«На экзамене по литературе, – Дима описывал занятия в Литинституте, – я сказал пожилому мужику: «Гладков? Ну знаете… Не читал и читать не буду…» Он поставил мне тройной, и я пошел как с собственных похорон. В зачетном листе стояла подпись: Гладков. Это был Гладков-младший… Раз в неделю «творческий» семинар, зимой вечерние лекции. Поэты и поэтессы большей частью позорные. Девиз семинара – ни дня без строчки. И самое главное: нам, первокурсникам, достался Лев Ошанин. Ни Наровчатов, ни Мартынов, конечно, не взялись за нас. Лев – хороший мужик, седой и респектабельный сноб, но, конечно, не поэт. Знает много, но еще большего боится…»
А река времени текла. Апельсины катились и катились по желобу.
«Вот он я. Привет! Краткое содержание предыдущих глав сурово: год назад, летом, я лежал у черной воды Псковского озера, курил «суперрояль», варилось на костре кофе, и ползло над водой брюхастое облако. Каникулы мои не затянулись – хозяйка выгнала нас, и я вернулся в Москву – в август, в жару. Прекрасным солнечным днем в Лучниковом переулке, потягивая светлое пиво, я вдруг начал подыхать – думал, сердце. По истечении почти года узнал, что это не сердце, а оборванные веревки нервов. Но тогда я этого не знал и медленно свихивался. Удар в лоб я получил при обсуждении в институте моей повести «Эскиз». Я был определен как формалист, натуралист и левач.

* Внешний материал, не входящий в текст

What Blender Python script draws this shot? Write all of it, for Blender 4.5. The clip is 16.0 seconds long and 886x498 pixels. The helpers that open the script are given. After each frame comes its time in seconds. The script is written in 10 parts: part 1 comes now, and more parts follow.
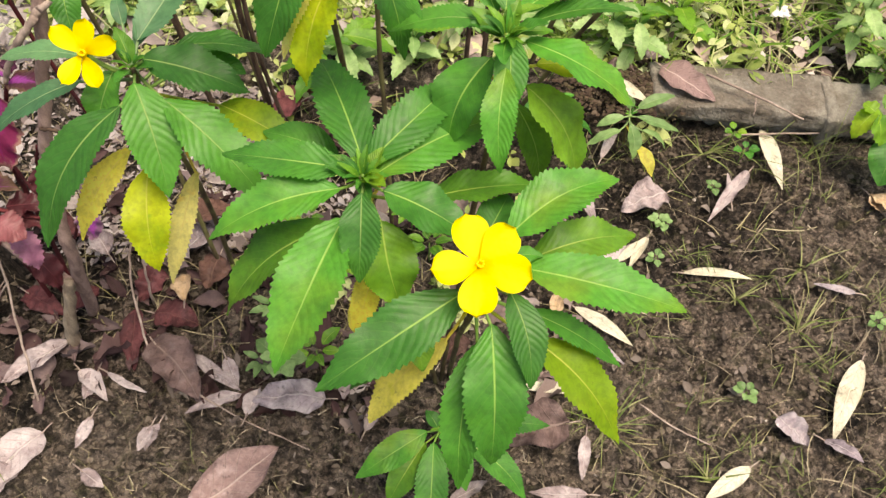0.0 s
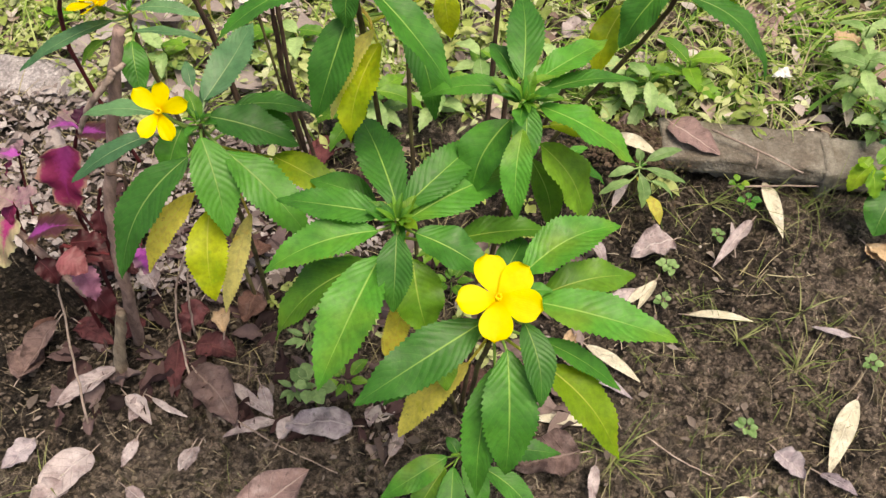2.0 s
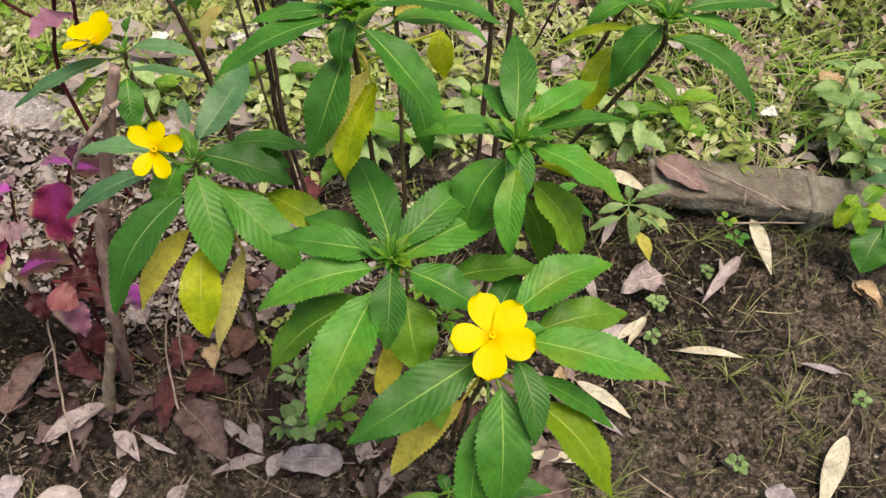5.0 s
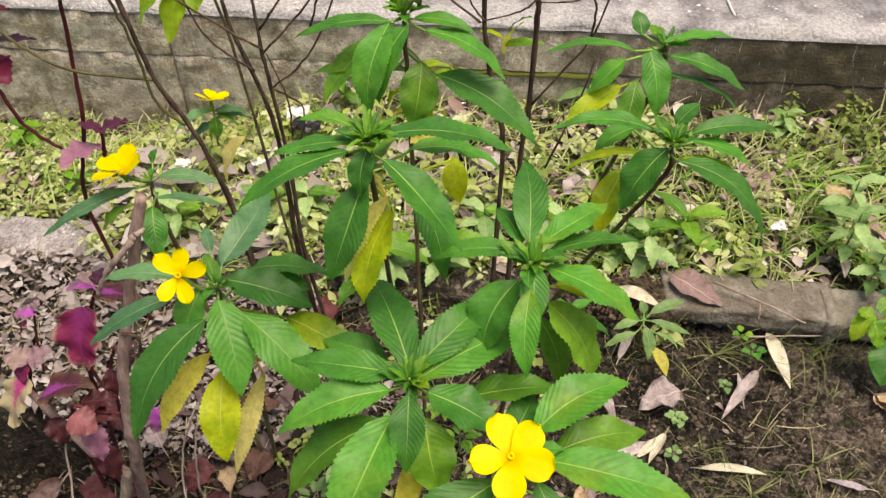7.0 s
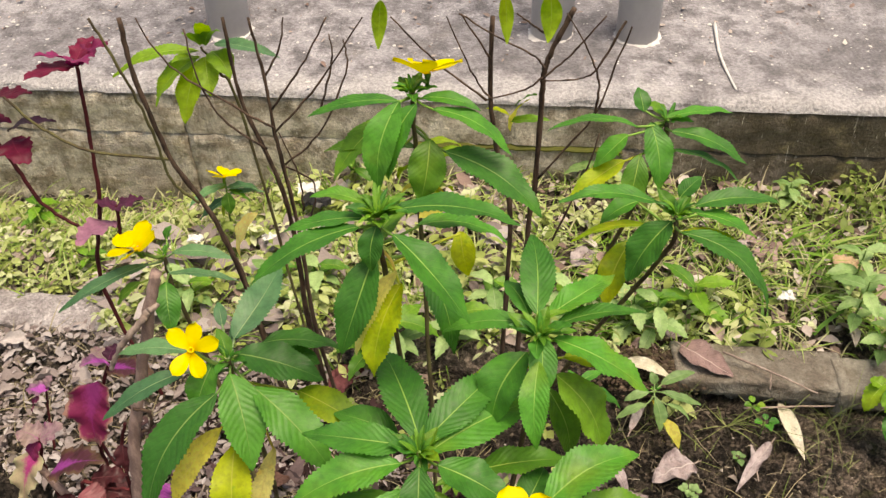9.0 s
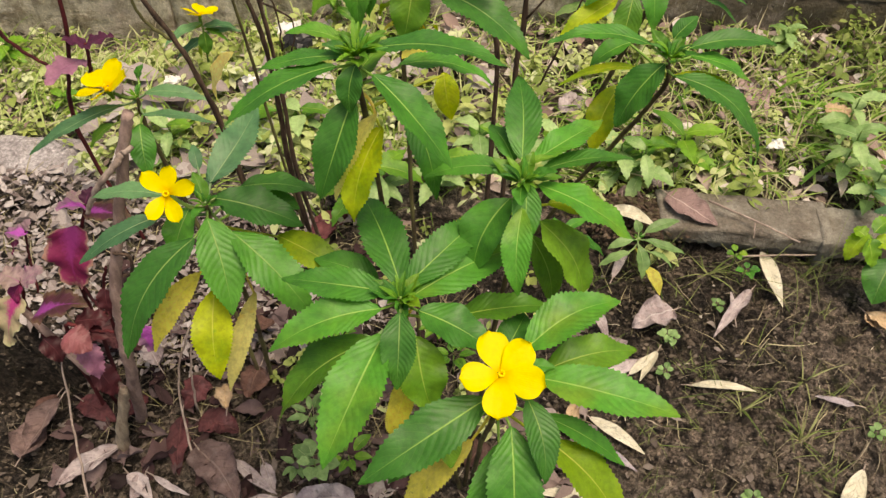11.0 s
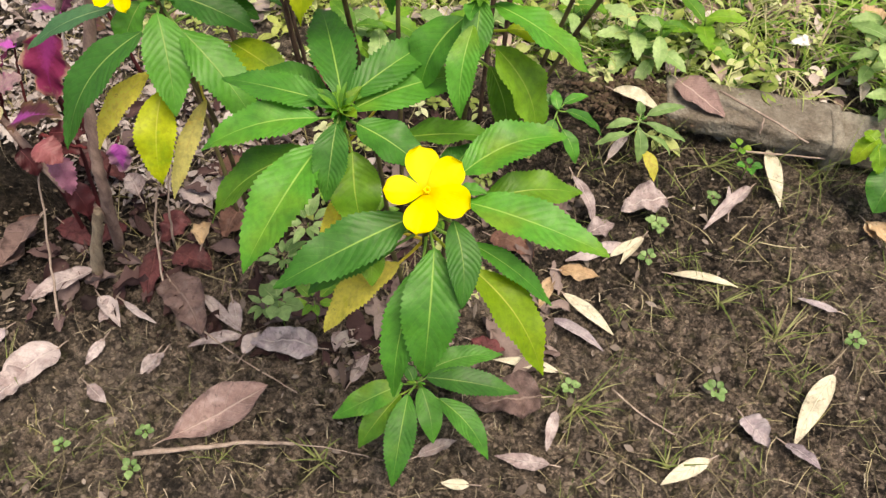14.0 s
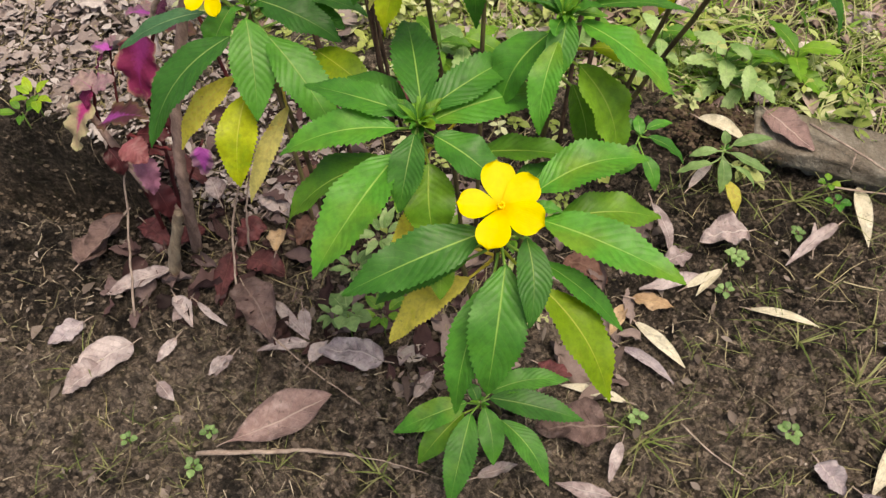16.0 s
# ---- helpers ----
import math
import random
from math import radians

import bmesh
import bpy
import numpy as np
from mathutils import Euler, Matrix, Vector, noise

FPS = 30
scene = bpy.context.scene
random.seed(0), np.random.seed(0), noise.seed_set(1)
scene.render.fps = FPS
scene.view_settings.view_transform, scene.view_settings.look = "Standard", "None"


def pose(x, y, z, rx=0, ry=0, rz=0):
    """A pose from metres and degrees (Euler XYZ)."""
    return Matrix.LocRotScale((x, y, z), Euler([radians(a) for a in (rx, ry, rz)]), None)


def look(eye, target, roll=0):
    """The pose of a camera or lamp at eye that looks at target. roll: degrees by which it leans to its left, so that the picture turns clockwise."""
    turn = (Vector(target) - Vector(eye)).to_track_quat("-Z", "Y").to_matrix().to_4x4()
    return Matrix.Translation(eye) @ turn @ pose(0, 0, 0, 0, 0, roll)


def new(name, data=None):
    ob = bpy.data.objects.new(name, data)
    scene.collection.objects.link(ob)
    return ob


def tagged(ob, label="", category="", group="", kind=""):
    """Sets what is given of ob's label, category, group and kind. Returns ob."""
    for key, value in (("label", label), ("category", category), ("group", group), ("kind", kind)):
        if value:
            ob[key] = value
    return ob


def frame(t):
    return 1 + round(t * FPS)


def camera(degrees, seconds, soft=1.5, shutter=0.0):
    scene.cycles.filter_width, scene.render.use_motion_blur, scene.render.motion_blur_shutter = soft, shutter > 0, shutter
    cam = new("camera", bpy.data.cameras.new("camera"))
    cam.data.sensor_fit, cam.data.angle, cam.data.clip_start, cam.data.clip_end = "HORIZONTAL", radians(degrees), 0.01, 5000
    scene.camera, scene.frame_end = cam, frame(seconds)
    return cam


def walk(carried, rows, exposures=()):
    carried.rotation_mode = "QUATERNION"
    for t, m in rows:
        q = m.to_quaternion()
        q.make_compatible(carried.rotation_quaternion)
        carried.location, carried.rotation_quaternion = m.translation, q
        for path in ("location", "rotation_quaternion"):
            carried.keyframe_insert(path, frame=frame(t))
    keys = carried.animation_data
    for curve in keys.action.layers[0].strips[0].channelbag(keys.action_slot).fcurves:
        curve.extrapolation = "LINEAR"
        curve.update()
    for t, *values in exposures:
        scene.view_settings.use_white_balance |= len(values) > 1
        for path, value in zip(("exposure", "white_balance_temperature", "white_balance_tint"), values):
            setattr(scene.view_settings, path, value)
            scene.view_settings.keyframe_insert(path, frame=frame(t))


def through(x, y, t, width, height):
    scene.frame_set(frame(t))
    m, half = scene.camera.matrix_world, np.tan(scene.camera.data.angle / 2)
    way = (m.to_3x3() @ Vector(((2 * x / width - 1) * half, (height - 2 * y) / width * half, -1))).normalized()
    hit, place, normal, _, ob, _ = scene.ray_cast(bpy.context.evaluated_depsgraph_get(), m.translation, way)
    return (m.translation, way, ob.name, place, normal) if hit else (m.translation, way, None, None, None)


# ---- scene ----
SKY, SUN, SOFT = 0.096, 2.5, 1.4
EXPOSURES = [(t, s + 0.66, k, 10.0) for t, s, k in ((0.0, 0.22, 7900.0), (1.0, 0.19, 7800.0), (2.0, -0.01, 7800.0), (3.2, -0.21, 7900.0), (5.5, -0.16, 7700.0), (6.5, -0.07, 7800.0), (8.2, -0.03, 8100.0), (10.5, -0.10, 8400.0), (11.5, -0.22, 8200.0), (12.5, -0.21, 8100.0), (13.5, 0.02, 8100.0), (14.5, 0.18, 7900.0), (15.2, 0.19, 7900.0), (16.0, -0.16, 7900.0))]
cam = camera(51.9, 16.0, soft=SOFT)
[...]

Кстати, повесть была эскизной, лояльной, сложной и в защиту человека. Моя глупость заключалась в спешке. Надо было ждать, выбеливать, дополнять, а не лезть на рожон с неукрепленными флангами. В те же черные времена я влез в долги, нарвался на хищную и глупую бабу и начал упорно деградировать. Это заключалось в такой простой штуке, как потеря воли. Это очень суровая штука – раздвоенность, полусмерть, нытье, сплошные минусы, ноль действий. Зимой я уже был в больнице, бегал по прекрасному парку, глазел на замок А. Дункан и разговаривал со стопроцентными психами. Очень занятные люди. И все было отлично до тех пор, пока я не выписался. Обстоятельства моей жизни остались прежними, и я впал в них, как в прежнюю болезнь. Начал две повести, сценарий, написал несколько циклов стихов. Ничто в печать не идет. После небольшого набега на редакции меня охватило отвращение к системе тарана. Да, я готов признать, специальность моя дерьмовая, но менять ее поздно. Надо жить, выжить, пережить. Меняется понимание работы. Кончилось отравление Пастернаком, Мандельштамом, Цветаевой. Уже проявляется в фотографической ванночке сознания необходимость нового…» И приписка: «Порою охота повеситься, но порою хочется взвыть от радости, что все так сложно и тяжко».
Кофе на свече. Вой сахалинской метели.
Письма друга с московским штемпелем на конверте.
Нам повезло. А мне особенно. Не нашлось человека, который шепнул бы мне доверительно: прав не ты, а прав рецензент А. Захорный. Не нашлось Рембрандта, который строго прикрикнул бы на Диму: «Останься! Останься дома!»
Апельсины катились и катились по желобу.